Hampir semua universitas berkualitas di Eropa, Amerika dan Australia, punya franchise-nya di Kualalumpur dan sekitarnya. Jumlah mahasiswa Malaysia yang belajar atas biaya sendiri di luar negeri, mencapai satu juta orang. Bandingkan dengan Indonesia, dengan penduduk 250 juta, mahasiswa Indonesia di luar negeri paling banter beberapa ratus ribu orang saja.
Malaysia juga menjadi pilihan tempat belajar oleh mahasiswa Indonesia. Selain kualitas, biaya pendidikan jauh lebih murah. Posisi Indonesia terhadap Malaysia, begitu juga sebaliknya menjadi serba terbalik.
Pemimpin Malaysia itu sangat vokal terhadap asing, khususnya Barat. Sampai-sampai Mahathir sempat dijuluki The Little Soekarno, Soekarno Kecil. Soalnya penentangannya terhadap sistem politik dan ekonomi liberal ala Barat, dinyatakannya secara terbuka. Semua ini mengingatkan kepada gaya Soekarno, tokoh kharismatik dari Indonesia.

Sementara kita di Indonesia, negeri yang menjadi rujukan pemimpin Malaysia justru bersikap ambigu. Kita tidak punya tokoh panutan. Kita kehilangan rasa percaya diri. Kita menjadi bangsa yang pesimistis. Bangsa yang tidak berani mengambil keputusan. Termasuk ketakutan terhadap kekuatan Malaysia.
Di bidang ekonomi, kita tidak berani menentukan soal koperasi. Apakah akan dijadikan soku guru perekonomian Indonesia atau kehadirannya hanya sekadar untuk memenuhi permintaan konstitusi.

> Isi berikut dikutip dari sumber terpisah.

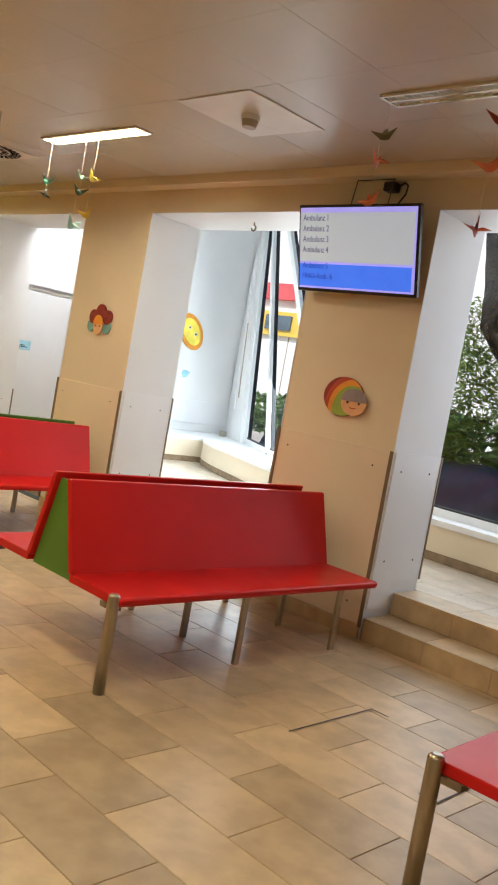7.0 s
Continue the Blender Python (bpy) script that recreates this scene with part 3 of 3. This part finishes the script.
o = thing("wall_ornament", "painted wooden flower ornament in teal and dark red", "wall ornament", group="painted wooden ornaments")
for k, (dx, dz, r, m) in enumerate(((-0.07, -0.07, 0.085, M_TEAL), (0.08, -0.09, 0.08, M_TEAL), (-0.08, 0.05, 0.07, M_LEAFG), (0.08, 0.06, 0.10, M_DKRED))):
    flat("petal", ellipse(-9.02 + dx, 1.92 + dz, r, r, 22), 0.0, 0.010 + 0.0022 * k, m, o)
flat("face", ellipse(-9.02, 1.91, 0.075, 0.085), 0.0182, 0.028, M_PEACH, o)

o = thing("parking_sign", "dark sign with a white letter and small symbol", "sign")
flat("plate", [(-8.85, 1.04), (-8.565, 1.04), (-8.565, 1.33), (-8.85, 1.33)], 0.0, 0.008, M_INK, o)
text("P", 0.26, Matrix.Translation((-8.83, YO - 0.010, 1.215)) @ Matrix.Rotation(radians(90), 4, "X"), M_WPLAST, o)
flat("symbol", ellipse(-8.66, 1.11, 0.05, 0.035, 16), 0.0085, 0.0105, M_WPLAST, o)

# ceiling hook in the lintel of the middle opening
hk = thing("ceiling_hook", "small steel hook under the opening's lintel", "hook")
tube("hook", [(-4.80, 6.75, ZL - 0.002), (-4.80, 6.75, ZL - 0.03)] + [(-4.80 + 0.022 * math.sin(radians(a)), 6.75, ZL - 0.052 + 0.022 * math.cos(radians(a))) for a in range(0, 300, 25)], 0.006, M_EDGE, hk)

# ---- steps and upper floor ----
for x0, x1 in ((B0, B1), (C0, C1)):
    for y0, y1, z1, lb in ((YW - 0.01, 6.735, 0.15, "lower"), (6.7355, YB + 0.015, ZUP, "upper")):
        st = setting("step_" + lb, b_box(x0 + 0.024, y0 + 0.006, 0.0, x1 - 0.024, y1 - 0.001, z1 - 0.006), M_GROUT, "beige stone %s step" % lb, "step")
        n = 4
        w = (x1 - x0 - 0.04) / n
        for i in range(n):
            xa = x0 + 0.02 + i * w
            part("riser_tile", b_box(xa + 0.0015, y0, 0.001 if lb == "lower" else 0.151, xa + w - 0.0015, y0 + 0.0055, z1 - 0.0125), M_TILE, st)
            part("tread_tile", b_box(xa + 0.0015, y0 - 0.003, z1 - 0.012, xa + w - 0.0015, y1 - 0.0015, z1, 0.002), M_TILE, st)

# raised floor of the glazed annex: front line of the window bench, from west to east
FRONT = [(-8.45, 8.35), (-8.27, 9.93), (-8.05, 9.74), (-7.6, 9.48), (-6.8, 9.13), (-6.1, 8.80), (-5.4, 8.52), (-4.6, 8.33), (-3.55, 8.24), (-2.6, 8.16), (-1.9, 8.10), (0.6, 7.95)]
GLASS = [(-8.98, 11.13), (-8.0, 10.50), (-7.3, 10.045), (-6.75, 9.69), (-6.05, 9.235), (-5.3, 8.84), (-4.6, 8.66), (-4.0, 8.50), (-3.0, 8.41), (-2.0, 8.35), (0.6, 8.2)]
poly = [(-6.5, YB + 0.016), (0.6, YB + 0.016)] + [(0.6, 8.3), (-5.3, 9.2), (-8.0, 10.9), (-9.0, 11.3), (-9.0, 8.45), (-6.95, 7.72)]
annex_floor = setting("annex_floor", b_prism(poly, 0.0, ZUP - 0.006, "z"), M_GROUT, "raised annex floor", "floor")


def wall_along(name, pts, th, z0, z1, m, label, cat="wall"):
    bm = bmesh.new()
    n = len(pts)
    off = []
    for i, p in enumerate(pts):
        a, b = Vector(pts[max(0, i - 1)]), Vector(pts[min(n - 1, i + 1)])
        d = (b - a).normalized()
        off.append((p[0] - d.y * th, p[1] + d.x * th))
    grid = [[bm.verts.new((x, y, z)) for (x, y) in (pts[i], off[i]) for z in (z0, z1)] for i in range(n)]
    for i in range(n - 1):
        a, b = grid[i], grid[i + 1]
        for q in ((0, 1), (1, 3), (3, 2), (2, 0)):
            bm.faces.new((a[q[0]], a[q[1]], b[q[1]], b[q[0]]))
    bm.faces.new((grid[0][0], grid[0][2], grid[0][3], grid[0][1]))
    bm.faces.new((grid[-1][0], grid[-1][1], grid[-1][3], grid[-1][2]))
    bmesh.ops.recalc_face_normals(bm, faces=bm.faces[:])
    return setting(name, bm, m, label, cat)


wall_along("window_bench_front", FRONT, 0.06, ZUP, 0.60, M_CREAM, "cream parapet under the window ledge")
wall_along("annex_baseboard", [(x, y - 0.012) for x, y in FRONT], 0.011, ZUP, ZUP + 0.075, M_GROUT, "grey-brown stone skirting", "baseboard")
ledge = [(x, y - 0.03) for x, y in FRONT] + [(0.6, 8.3)] + GLASS[::-1][1:] + [(-8.98, 8.2)]
setting("window_ledge", b_prism(ledge, 0.601, 0.65, "z"), M_ALU, "white window ledge", "window sill")
setting("parapet", b_prism([(x, y + 0.08) for x, y in GLASS] + [(x, y + 0.30) for x, y in GLASS[::-1]], -0.2, 0.60, "z"), M_FACADE, "outer parapet below the glazing", "wall")
setting("wall_annex_west", b_box(-9.15, 7.02, 0, -9.0, 11.3, ZA + 0.1), M_WHITE, "white annex end wall", "wall")


def slab(pts, d0, d1, a=(-8.98, 11.13), b=(-8.0, 10.50)):
    """A plate in the upright plane through a and b: points (way from a, z), drawn out from d0 to d1 into the room."""
    u = (Vector((*b, 0)) - Vector((*a, 0))).normalized()
    n = Vector((u.y, -u.x, 0))
    bm = b_prism(pts, d0, d1, "y")
    for v in bm.verts:
        v.co = Vector((*a, 0)) + u * v.co.x + n * v.co.y + Vector((0, 0, v.co.z))
    bmesh.ops.recalc_face_normals(bm, faces=bm.faces[:])
    return bm


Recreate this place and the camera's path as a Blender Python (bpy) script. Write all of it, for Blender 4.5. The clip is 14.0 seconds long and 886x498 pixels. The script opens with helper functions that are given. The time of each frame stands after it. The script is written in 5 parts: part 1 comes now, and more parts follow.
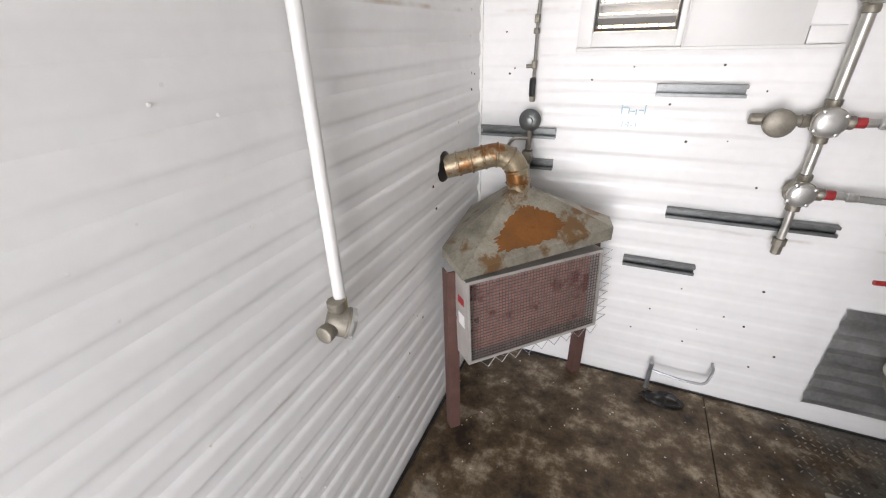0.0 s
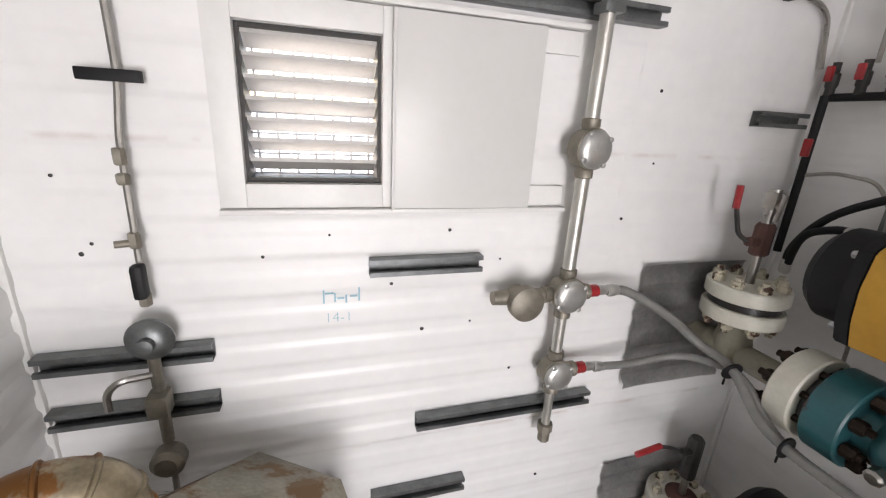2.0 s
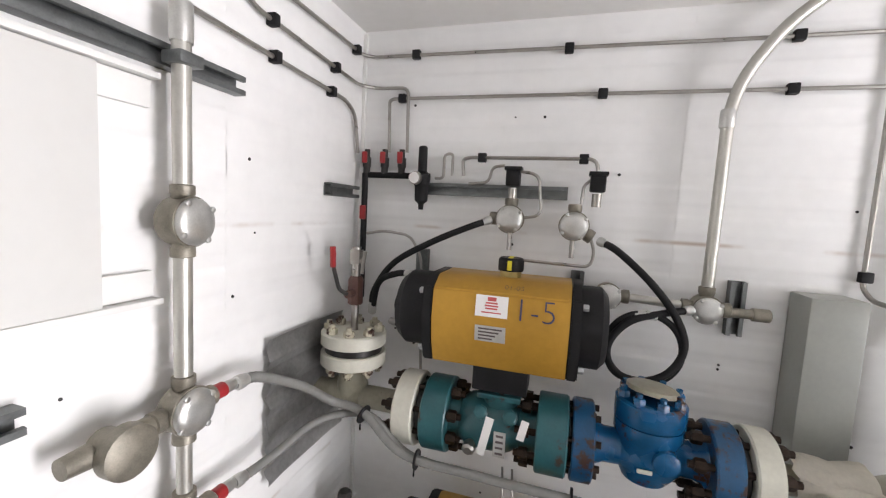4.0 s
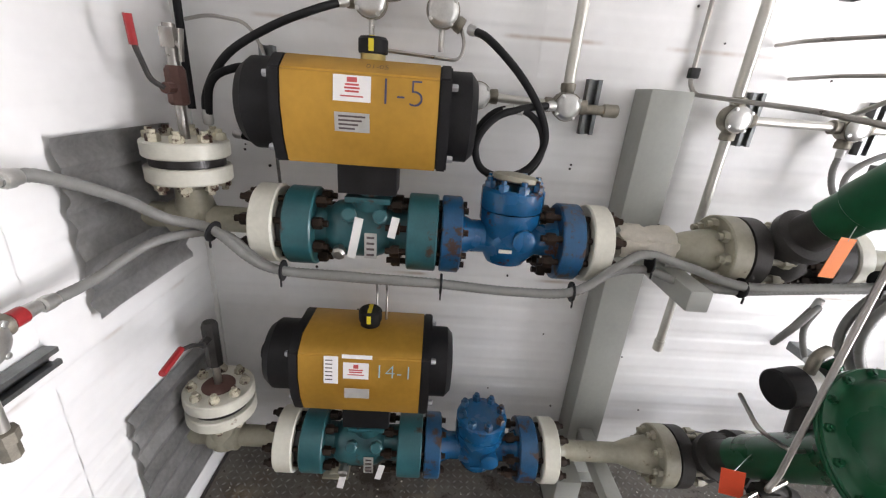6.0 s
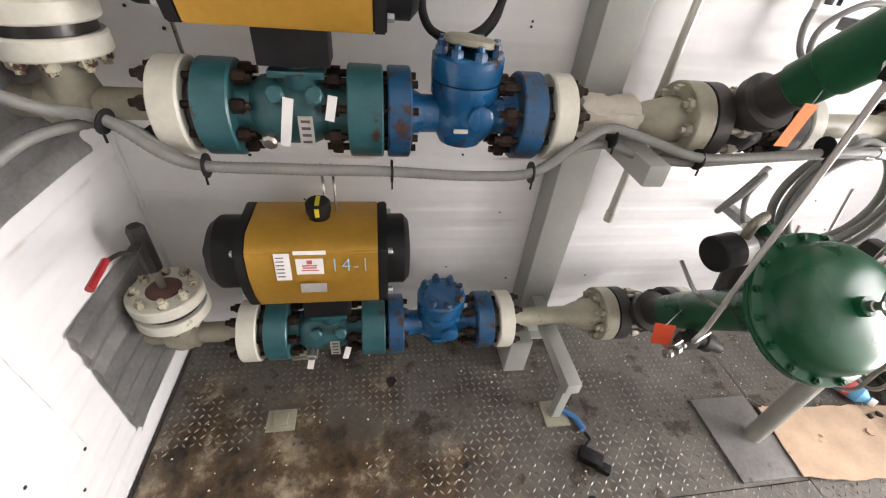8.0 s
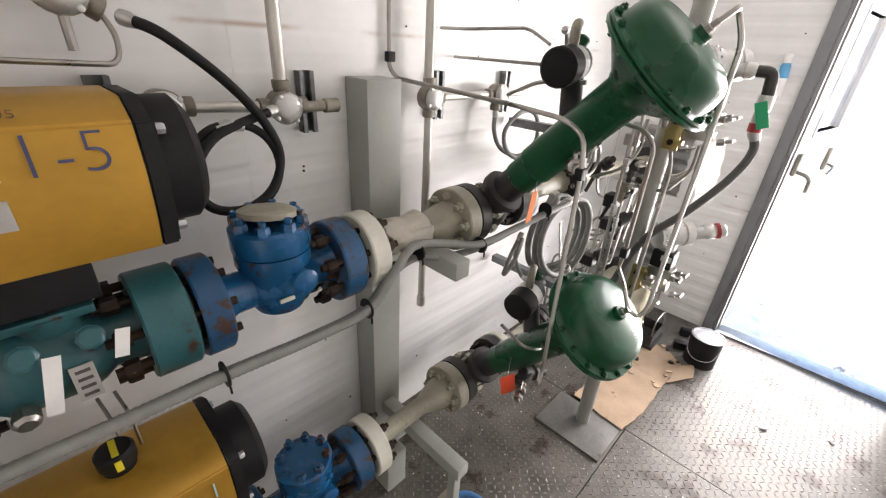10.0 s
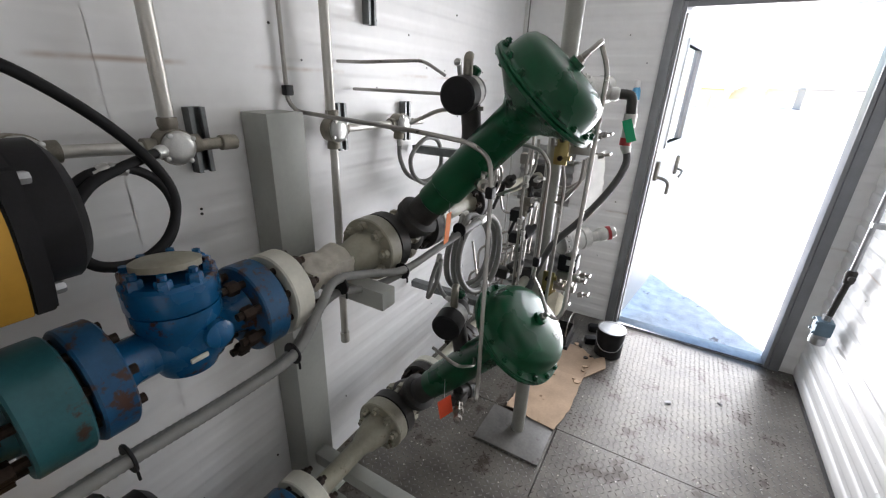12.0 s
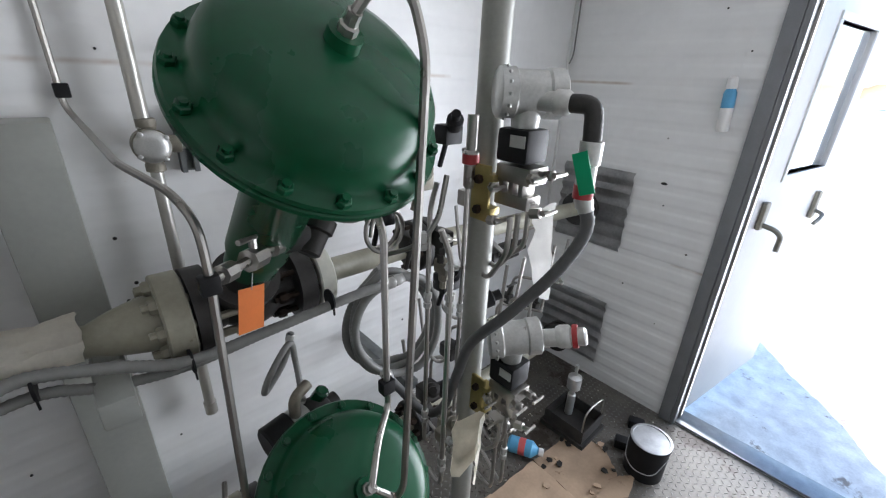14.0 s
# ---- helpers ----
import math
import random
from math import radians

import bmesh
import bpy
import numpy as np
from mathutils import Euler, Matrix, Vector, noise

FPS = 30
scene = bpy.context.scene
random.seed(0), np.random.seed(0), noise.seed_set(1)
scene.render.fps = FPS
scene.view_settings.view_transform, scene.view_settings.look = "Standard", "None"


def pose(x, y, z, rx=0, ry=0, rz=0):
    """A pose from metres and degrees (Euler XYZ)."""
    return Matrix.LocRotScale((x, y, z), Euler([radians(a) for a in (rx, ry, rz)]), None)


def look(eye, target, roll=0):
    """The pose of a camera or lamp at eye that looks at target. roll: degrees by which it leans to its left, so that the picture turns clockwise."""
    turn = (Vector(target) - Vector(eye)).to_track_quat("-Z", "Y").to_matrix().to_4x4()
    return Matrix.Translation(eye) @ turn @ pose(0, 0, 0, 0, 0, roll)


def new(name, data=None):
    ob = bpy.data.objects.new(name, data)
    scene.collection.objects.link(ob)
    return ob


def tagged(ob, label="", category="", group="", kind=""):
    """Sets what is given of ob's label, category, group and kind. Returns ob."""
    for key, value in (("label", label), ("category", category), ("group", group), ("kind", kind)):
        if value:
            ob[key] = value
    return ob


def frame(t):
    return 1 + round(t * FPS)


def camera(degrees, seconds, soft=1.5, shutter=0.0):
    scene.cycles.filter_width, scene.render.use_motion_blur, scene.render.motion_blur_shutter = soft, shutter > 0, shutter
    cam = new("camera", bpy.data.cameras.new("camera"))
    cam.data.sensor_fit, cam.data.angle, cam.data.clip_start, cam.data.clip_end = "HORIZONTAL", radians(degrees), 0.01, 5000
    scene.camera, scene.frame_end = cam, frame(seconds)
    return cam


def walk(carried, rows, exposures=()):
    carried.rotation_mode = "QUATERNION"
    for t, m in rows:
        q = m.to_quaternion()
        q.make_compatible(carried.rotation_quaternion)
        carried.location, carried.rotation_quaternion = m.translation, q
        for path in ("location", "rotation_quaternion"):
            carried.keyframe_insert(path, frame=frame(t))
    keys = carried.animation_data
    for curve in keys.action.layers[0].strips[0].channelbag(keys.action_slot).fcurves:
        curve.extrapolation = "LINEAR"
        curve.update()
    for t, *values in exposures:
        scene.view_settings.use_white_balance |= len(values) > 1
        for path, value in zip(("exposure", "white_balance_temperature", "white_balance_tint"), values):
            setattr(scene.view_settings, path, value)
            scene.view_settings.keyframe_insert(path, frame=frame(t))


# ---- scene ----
cam = camera(94.8, 14.0, 1.2)
PATH = [
    (0, (0.386, 0.312, 1.538), (-0.34, 1.931, 0.616), -1.7),
    (0.5, (0.461, 0.579, 1.578), (-0.072, 2.258, 0.631), -1.0),
    (0.6, (0.443, 0.629, 1.585), (-0.018, 2.329, 0.636), -0.5),
    (1, (0.431, 0.787, 1.61), (0.183, 2.553, 0.704), 0.6),
    (1.5, (0.354, 0.985, 1.65), (0.457, 2.822, 0.867), 1.8),
    (2, (0.366, 1.162, 1.68), (0.929, 2.985, 1.08), 3.1),
    (2.5, (0.376, 1.267, 1.688), (1.44, 2.916, 1.302), 3.9),
    (3, (0.344, 1.35, 1.687), (1.867, 2.632, 1.492), 4.0),
    (3.5, (0.364, 1.344, 1.682), (2.168, 2.197, 1.559), 4.0),
    (3.7, (0.367, 1.33, 1.681), (2.237, 2.033, 1.576), 3.9),
    (5.8, (0.441, 1.307, 1.507), (2.317, 1.228, 0.817), 4.8),
    (6, (0.423, 1.295, 1.465), (2.281, 1.22, 0.728), 4.6),
    (6.5, (0.467, 1.324, 1.461), (2.176, 1.172, 0.433), 5.7),
    (7, (0.431, 1.292, 1.405), (2.079, 1.162, 0.28), 5.3),
    (7.2, (0.439, 1.289, 1.408), (2.043, 1.131, 0.223), 5.5),
    (9.3, (0.588, 1.294, 1.563), (2.051, 0.468, 0.477), 4.0),
    (9.5, (0.593, 1.312, 1.569), (1.996, 0.324, 0.541), 4.4),
    (10, (0.656, 1.411, 1.6), (1.877, 0.102, 0.707), 3.5),
    (10.5, (0.674, 1.476, 1.61), (1.723, -0.026, 0.808), 2.8),
    (11, (0.673, 1.516, 1.61), (1.609, -0.079, 0.848), 2.4),
    (11.5, (0.677, 1.503, 1.613), (1.574, -0.116, 0.856), 2.3),
    (12, (0.681, 1.433, 1.595), (1.594, -0.18, 0.843), 2.2),
    (12.5, (0.607, 1.231, 1.585), (1.585, -0.342, 0.83), 2.2),
    (13, (0.496, 0.996, 1.584), (1.575, -0.508, 0.825), 2.1),
    (13.5, (0.491, 0.788, 1.588), (1.694, -0.614, 0.822), 2.2),
    (14, (0.496, 0.555, 1.618), (1.841, -0.703, 0.839), 2.3),
]
walk(cam, [(t, look(eye, target, roll)) for t, eye, target, roll in PATH],
     [(0, 2.22, 6750, 16), (1, 2.17, 6800, 16), (2, 2.07, 6850, 17), (3, 2.17, 6750, 16), (3.6, 2.43, 6750, 16), (6, 2.7, 6700, 16), (7.2, 2.9, 6950, 17), (9.4, 2.9, 7200, 18), (10.2, 2.4, 7100, 17), (11, 2.1, 6800, 15), (12.5, 1.75, 6450, 13), (14, 1.7, 6200, 12)])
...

Politik luar negeri juga demikian. Kita coba mengesampingkan pemikiran-pemikiran Soekarno dalam soal kekuatan negara ketiga, hal yang tidak disukai oleh Barat. Tetapi terhadap Barat pun, sikap kita tidak jelas.

Jadilah kita sebagai bangsa yang indentitasnya tidak jelas. Atau seperti manusia yang gender atau jenis kelaminnya disebut laki-laki tidak, tetapi dibilang perempuan pun juga tidak. Padahal kejelasan jenis kelamin itu sangat penting. Siapa bilang bangsa tidak perlu gender?